I've already tried the integral test but failed to find a primitive, and also check if $$\lim_{n\to∞}an=0$$ But not totally satisfied with the result

Answer 1

The series $\sum\limits^{\infty}_{k=1}\frac{1}{k^{s}}$ converges if and only if $s>1$.

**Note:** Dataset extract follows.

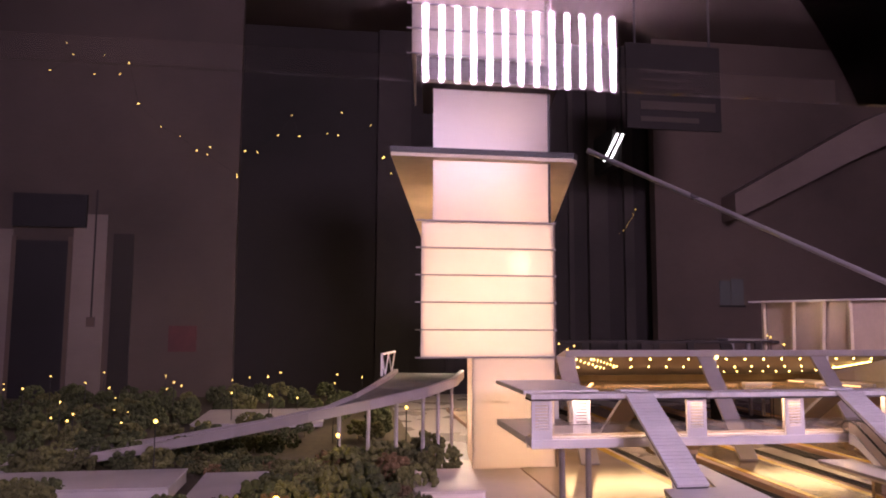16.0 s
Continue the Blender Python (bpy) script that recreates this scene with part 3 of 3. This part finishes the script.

In your case note that $4+k^{p} > k^{p}$, so since $\sqrt{}:[0,\infty) \to \mathbb{R}$ is monotonic also $$ \sum\limits^{\infty}_{k=1}\frac{k}{\sqrt{4+k^p}} \leq \sum\limits^{\infty}_{k=1}\frac{k}{\sqrt{k^{p}}} = \sum\limits^{\infty}_{k=1}k^{1-\frac{p}{2}}. $$ Therefore the series converges iff $\frac{p}{2}-1>1$, so if and only if $p>4$.

Answer 2

Let $p >0$. $\frac 1 {\sqrt 2 k^{p/2 -1}} \leq \frac k {\sqrt {4+ k^p}} \leq \frac 1 { k^{p/2 -1}}$ for $k$ sufficiently large. Comparing with $\sum \frac 1 { k^{p/2 -1}}$ we see that the series converges iff $p >4$. I leave the case $p \leq 0$ to you.